En astrologie aussi, la négativité joue un rôle crucial. Il y a peu, on parlait encore de planètes néfastes, et l’astrologie avait un caractère fataliste. L’astrologie moderne a rompu avec le fatalisme, mais elle ne peut pas rompre entièrement avec la négativité — à moins de se trouver dénaturée.

Pourquoi parler de « négativité » ? Et la « positivité » ?

Il y a, assurément, de la positivité, en nous et dans le monde !
Et la négativité elle-même est ambivalente. Elle a, ou peut avoir, un revers positif.

Mais je veux parler ici spécifiquement de la négativité pour plusieurs raisons : non seulement parce qu’elle est « essentielle » et omniprésente, aussi et surtout parce quelle est largement occultée.

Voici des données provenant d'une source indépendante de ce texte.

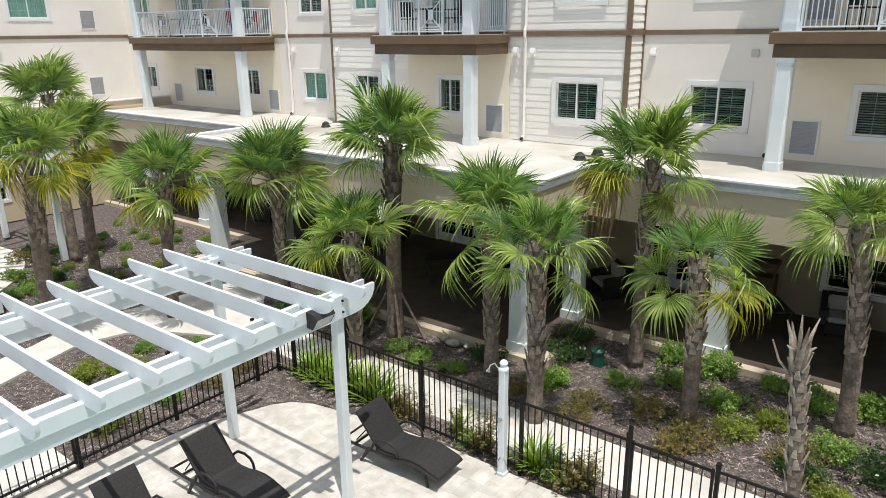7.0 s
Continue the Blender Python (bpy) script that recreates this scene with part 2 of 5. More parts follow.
M = dict(
    soil=material("soil", (0.075, 0.06, 0.055), (0.165, 0.135, 0.125), 9.0, 0.95, 0.02, 45.0, fine=0.7),
    mulch=island_tint(material("mulch", (0.105, 0.085, 0.078), (0.37, 0.315, 0.285), 7.0, 0.9, 0.004, 60.0, fine=0.5), 0.6),
    paver=material("paver", (0.455, 0.428, 0.38), (0.60, 0.577, 0.53), 5.0, 0.75, 0.0015, 90.0, vary=0.13, fine=0.3,
                   stain=(0.41, 0.375, 0.33), stain_scale=1.6, stain_amount=0.4),
    paver_rest=island_tint(material("paver_rest", (0.455, 0.428, 0.38), (0.60, 0.577, 0.53), 5.0, 0.75, 0.0015, 90.0, fine=0.3,
                   stain=(0.41, 0.37, 0.315), stain_scale=2.3, stain_amount=0.62), 0.075),
    joint=material("joint", (0.55, 0.523, 0.47), (0.625, 0.597, 0.55), 20.0, 0.95, 0.002, 120.0),
    concrete=material("concrete", (0.55, 0.53, 0.49), (0.68, 0.66, 0.61), 1.6, 0.85, 0.0015, 140.0, fine=0.3,
                      stain=(0.4, 0.38, 0.34), stain_scale=1.1, stain_amount=0.4),
    plaster=depth_tinted_plaster(),
    tile_band=material("waterline_tile", (0.03, 0.065, 0.068), (0.065, 0.11, 0.11), 14.0, 0.25, 0.0008, 30.0),
    nosing=material("nosing_tile", (0.03, 0.13, 0.14), (0.05, 0.18, 0.19), 14.0, 0.4),
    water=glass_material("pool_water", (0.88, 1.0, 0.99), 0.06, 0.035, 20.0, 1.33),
    glass=glass_material("window_glass", (0.80, 0.88, 0.86), 0.01, 0.0, 3.0, 1.5, True),
    white=material("white_vinyl", (0.665, 0.725, 0.75), (0.735, 0.79, 0.81), 1.5, 0.42, 0.0004, 30.0, fine=0.08,
                   stain=(0.62, 0.62, 0.59), stain_scale=1.5, stain_amount=0.25),
    trim=material("white_trim", (0.76, 0.76, 0.75), (0.82, 0.82, 0.8), 1.3, 0.5, 0.0004, 40.0, fine=0.08, vary=0.03),
    stucco=material("cream_stucco", (0.825, 0.78, 0.715), (0.865, 0.825, 0.765), 0.8, 0.9, 0.003, 70.0, fine=0.2,
                    stain=(0.72, 0.68, 0.62), stain_scale=0.5, stain_amount=0.35),
    warm=material("warm_cream_stucco", (0.83, 0.755, 0.61), (0.87, 0.80, 0.665), 0.8, 0.9, 0.003, 70.0, fine=0.2,
                  stain=(0.74, 0.66, 0.52), stain_scale=0.5, stain_amount=0.3),
    # Beige stucco darkened so the porch's shade sits in the colour.
    porch_shade=material("shade_darkened_stucco", (0.33, 0.27, 0.19), (0.38, 0.32, 0.235), 0.9, 0.9, 0.003, 70.0, fine=0.2),
    beige=material("beige_stucco", (0.575, 0.495, 0.365), (0.635, 0.555, 0.425), 0.9, 0.9, 0.003, 70.0, fine=0.2,
                   stain=(0.46, 0.39, 0.285), stain_scale=0.6, stain_amount=0.35),
    tan=material("tan_stucco", (0.58, 0.48, 0.33), (0.64, 0.54, 0.39), 0.9, 0.9, 0.003, 70.0, fine=0.2,
                 stain=(0.52, 0.43, 0.3), stain_scale=0.6, stain_amount=0.3),
    siding=material("cream_siding", (0.85, 0.82, 0.765), (0.89, 0.86, 0.805), 1.2, 0.65, 0.0006, 50.0, fine=0.12, vary=0.025),
    brown=material("brown_paint", (0.10, 0.062, 0.034), (0.13, 0.085, 0.05), 1.5, 0.6, 0.0006, 40.0, fine=0.15),
    brown_mid=material("mid_brown_paint", (0.13, 0.083, 0.046), (0.165, 0.108, 0.062), 1.5, 0.6, 0.0006, 40.0, fine=0.15),
    brown_light=material("light_brown_paint", (0.17, 0.115, 0.07), (0.21, 0.15, 0.092), 1.5, 0.6, 0.0006, 40.0, fine=0.15),
    membrane=material("roof_membrane", (0.485, 0.468, 0.42), (0.585, 0.57, 0.52), 0.6, 0.8, 0.001, 25.0, fine=0.12,
                      stain=(0.33, 0.29, 0.225), stain_scale=0.4, stain_amount=0.8),
    flashing=material("grey_flashing", (0.42, 0.46, 0.5), (0.52, 0.56, 0.6), 1.0, 0.4, 0.0, 20.0, metal=0.3),
    rooftile=material("concrete_roof_tile", (0.47, 0.38, 0.30), (0.60, 0.50, 0.41), 3.0, 0.85, 0.003, 40.0, vary=0.15, fine=0.35),
    verge=material("dark_verge_tile", (0.12, 0.085, 0.06), (0.20, 0.15, 0.11), 4.0, 0.85, 0.002, 40.0),
    black=material("black_fence_paint", (0.005, 0.0045, 0.004), (0.011, 0.010, 0.009), 4.0, 0.55, 0.0, 60.0, spec=0.25),
    wicker=material("dark_wicker", (0.012, 0.010, 0.010), (0.028, 0.024, 0.023), 40.0, 0.55, 0.003, 130.0, fine=0.6),
    sling=material("dark_woven_sling", (0.014, 0.013, 0.013), (0.028, 0.026, 0.026), 30.0, 0.75, 0.002, 160.0, fine=0.6),
    cushion=material("pale_cushion", (0.38, 0.37, 0.355), (0.46, 0.45, 0.43), 3.0, 0.9, 0.002, 60.0),
    steel=material("polished_steel", (0.62, 0.62, 0.62), (0.75, 0.75, 0.75), 3.0, 0.22, 0.0, 30.0, metal=1.0),
    teal=material("teal_powder_coat", (0.40, 0.60, 0.57), (0.48, 0.67, 0.64), 3.0, 0.4, 0.0, 30.0),
    plastic=material("white_plastic", (0.76, 0.77, 0.77), (0.83, 0.83, 0.83), 2.0, 0.4, 0.0, 30.0),
    rubber=material("black_rubber", (0.012, 0.012, 0.012), (0.025, 0.025, 0.025), 8.0, 0.6),
    dark=material("unlit_room_black", (0.015, 0.016, 0.017), (0.03, 0.031, 0.033), 2.0, 0.9),
    blind=material("green_grey_blind", (0.30, 0.37, 0.34), (0.38, 0.45, 0.42), 3.0, 0.6),
    curtain=material("teal_curtain", (0.28, 0.46, 0.41), (0.37, 0.56, 0.51), 5.0, 0.8),
    pale_curtain=material("pale_curtain", (0.45, 0.47, 0.45), (0.58, 0.6, 0.57), 5.0, 0.8),
    louvre=material("grey_louvre", (0.36, 0.36, 0.37), (0.44, 0.44, 0.45), 3.0, 0.5),
    # Dark brown floor, taken deeper still to stand for porch shade.
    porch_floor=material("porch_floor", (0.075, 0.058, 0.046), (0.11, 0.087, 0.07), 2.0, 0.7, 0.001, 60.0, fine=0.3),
    porch_edge=material("porch_edge", (0.50, 0.42, 0.31), (0.58, 0.5, 0.38), 2.0, 0.85, 0.002, 60.0),
    bark=material("palm_bark", (0.13, 0.10, 0.08), (0.27, 0.22, 0.18), 6.0, 0.95, 0.02, 22.0, fine=0.6, vary=0.12),
    boot=material("palm_leaf_base", (0.19, 0.145, 0.11), (0.42, 0.36, 0.30), 5.0, 0.9, 0.006, 30.0, fine=0.5, vary=0.2),
    dry=leaf_material("dry_frond", (0.22, 0.15, 0.07), (0.36, 0.27, 0.14), 0.2, 0.7),
    frond=leaf_material("palm_frond", (0.066, 0.142, 0.034), (0.235, 0.35, 0.105), 0.34, 0.3),
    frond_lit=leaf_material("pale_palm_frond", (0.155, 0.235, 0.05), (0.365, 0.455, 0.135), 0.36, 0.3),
    frond_yellow=leaf_material("yellow_palm_frond", (0.27, 0.285, 0.026), (0.47, 0.455, 0.065), 0.36, 0.45),
    shrub=leaf_material("shrub_leaf", (0.126, 0.227, 0.042), (0.302, 0.428, 0.118), 0.36, 0.32),
    shrub_dark=leaf_material("dark_shrub_leaf", (0.029, 0.067, 0.018), (0.071, 0.130, 0.038), 0.25, 0.3),
    shrub_yellow=leaf_material("yellow_shrub_leaf", (0.151, 0.202, 0.029), (0.302, 0.344, 0.071), 0.38, 0.4),
    shrub_copper=leaf_material("copper_shrub_leaf", (0.118, 0.118, 0.032), (0.286, 0.227, 0.076), 0.33, 0.42),
    blade=leaf_material("strap_leaf", (0.16, 0.26, 0.04), (0.32, 0.43, 0.09), 0.35, 0.4),
    turf=leaf_material("dark_turf_leaf", (0.075, 0.14, 0.035), (0.19, 0.27, 0.075), 0.3, 0.4),
    stone=material("pale_stone", (0.36, 0.33, 0.28), (0.52, 0.48, 0.42), 9.0, 0.85, 0.004, 40.0, fine=0.4),
    dark_bark=material("dark_palm_bark", (0.035, 0.025, 0.02), (0.09, 0.065, 0.05), 6.0, 0.95, 0.02, 22.0, fine=0.6),
    dark_boot=material("dark_palm_leaf_base", (0.05, 0.034, 0.026), (0.135, 0.095, 0.072), 5.0, 0.9, 0.006, 30.0, fine=0.5),
    twig=material("twig", (0.08, 0.05, 0.035), (0.14, 0.10, 0.07), 6.0, 0.9),
    red=material("red_fabric", (0.22, 0.02, 0.03), (0.3, 0.035, 0.04), 5.0, 0.85),
    green_box=material("green_plastic_box", (0.01, 0.06, 0.045), (0.015, 0.085, 0.06), 3.0, 0.45),
    grey_box=material("grey_metal_box", (0.33, 0.34, 0.35), (0.42, 0.43, 0.44), 2.0, 0.5),
    ink=material("black_ink", (0.012, 0.012, 0.012), (0.02, 0.02, 0.02), 8.0, 0.6),
    mark=material("white_marker_tile", (0.74, 0.74, 0.72), (0.8, 0.8, 0.78), 6.0, 0.5),
    lens=material("lamp_lens", (0.5, 0.52, 0.54), (0.6, 0.62, 0.64), 6.0, 0.15),
    net=material("blue_grey_net", (0.24, 0.25, 0.28), (0.34, 0.35, 0.38), 90.0, 0.8),
)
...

Enfin, une des vertus de l’analyse de la personnalité astrale telle que je la pratique est de nous aider à nous emparer de notre négativité : à la reconnaître et à la localiser en nous.

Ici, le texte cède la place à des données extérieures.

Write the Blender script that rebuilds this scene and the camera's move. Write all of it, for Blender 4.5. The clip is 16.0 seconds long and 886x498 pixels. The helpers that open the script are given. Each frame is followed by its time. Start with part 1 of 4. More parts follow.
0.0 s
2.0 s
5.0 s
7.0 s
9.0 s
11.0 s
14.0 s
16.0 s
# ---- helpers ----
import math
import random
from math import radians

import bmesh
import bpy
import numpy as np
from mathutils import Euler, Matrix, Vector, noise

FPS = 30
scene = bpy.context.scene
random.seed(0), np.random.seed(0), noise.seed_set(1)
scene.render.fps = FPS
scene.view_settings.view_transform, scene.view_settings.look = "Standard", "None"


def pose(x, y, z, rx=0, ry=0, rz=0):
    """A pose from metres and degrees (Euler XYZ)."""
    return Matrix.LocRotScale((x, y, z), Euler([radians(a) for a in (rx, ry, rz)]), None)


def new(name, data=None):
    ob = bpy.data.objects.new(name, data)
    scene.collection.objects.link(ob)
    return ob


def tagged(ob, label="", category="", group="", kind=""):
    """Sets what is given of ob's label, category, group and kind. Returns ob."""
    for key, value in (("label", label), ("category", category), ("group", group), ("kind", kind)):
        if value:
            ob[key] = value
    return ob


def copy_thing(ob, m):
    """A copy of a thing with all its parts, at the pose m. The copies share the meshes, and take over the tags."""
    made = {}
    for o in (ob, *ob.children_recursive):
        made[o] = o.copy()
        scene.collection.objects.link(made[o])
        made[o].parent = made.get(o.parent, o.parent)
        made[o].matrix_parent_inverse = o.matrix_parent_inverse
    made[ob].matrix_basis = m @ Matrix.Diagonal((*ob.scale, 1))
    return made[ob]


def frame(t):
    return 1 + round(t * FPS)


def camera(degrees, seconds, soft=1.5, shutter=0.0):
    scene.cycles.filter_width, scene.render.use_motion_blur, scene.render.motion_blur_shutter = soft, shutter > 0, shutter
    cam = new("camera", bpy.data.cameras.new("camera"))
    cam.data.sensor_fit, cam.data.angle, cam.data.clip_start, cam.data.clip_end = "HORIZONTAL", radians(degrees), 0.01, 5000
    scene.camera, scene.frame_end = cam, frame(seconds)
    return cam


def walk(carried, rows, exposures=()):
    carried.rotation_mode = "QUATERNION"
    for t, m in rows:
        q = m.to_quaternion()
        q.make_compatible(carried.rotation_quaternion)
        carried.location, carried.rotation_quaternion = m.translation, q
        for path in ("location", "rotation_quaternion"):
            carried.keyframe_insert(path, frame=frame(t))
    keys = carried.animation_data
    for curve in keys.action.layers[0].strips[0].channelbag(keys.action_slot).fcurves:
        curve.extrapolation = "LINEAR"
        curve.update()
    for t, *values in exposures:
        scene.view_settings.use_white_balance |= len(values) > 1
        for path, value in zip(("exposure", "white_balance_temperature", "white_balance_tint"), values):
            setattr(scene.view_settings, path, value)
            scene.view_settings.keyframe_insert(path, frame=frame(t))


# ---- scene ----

En d'autres termes, l’astrologie nous offre la perspective d’apprivoiser notre négativité.

la négativité brute

Pour comprendre que l’astrologie nous offre la perspective « d’apprivoiser » notre négativité, il convient de distinguer soigneusement entre la négativité « pure » ou « brute », et la négativité astrale : si la première est factuelle, la seconde est seulement potentielle.

La négativité, « pure », ou « brute », est l’ensemble des maux qui affligent le sujet humain en général, — dont il peut être tenu pour (co)responsable. Par exemple : souffrance infligée à autrui et/ou à soi, mauvaise foi, mensonge, malhonnêteté, manipulation, tromperie (y compris à l'égard de soi-même), « oubli de soi », déni, déconnexion de « ce qui compte vraiment », etc.

Nous sommes tous diversement confrontés à cette négativité : à celle provenant d’autrui, et aussi à la nôtre — pour peu que nous en prenions conscience.

L’astrologie, on va le voir, a énormément à nous dire là-dessus…

elle est occultée

… Mais avant d'en venir à l’astrologie, il est utile à mon propos de faire comprendre que nous vivons une époque qui cherche à occulter la négativité. Un modus operandi des plus flagrands de cette occultation est — paradoxalement — l’injonction commune à « positiver »1,2.

Cette injonction se trouve à peu près partout où l’on regarde. Beaucoup d’efforts sont faits pour nous faire croire que nous vivons dans « le meilleur monde qui puisse être ». Je parle surtout du monde marchand libéral, qui cherche par tous les moyens à entretenir cette idéologie3, avec des objectifs somme toute assez clairs. Mais on retrouve cette idéologie à l’oeuvre dans le travail, les médias, à l’école, etc.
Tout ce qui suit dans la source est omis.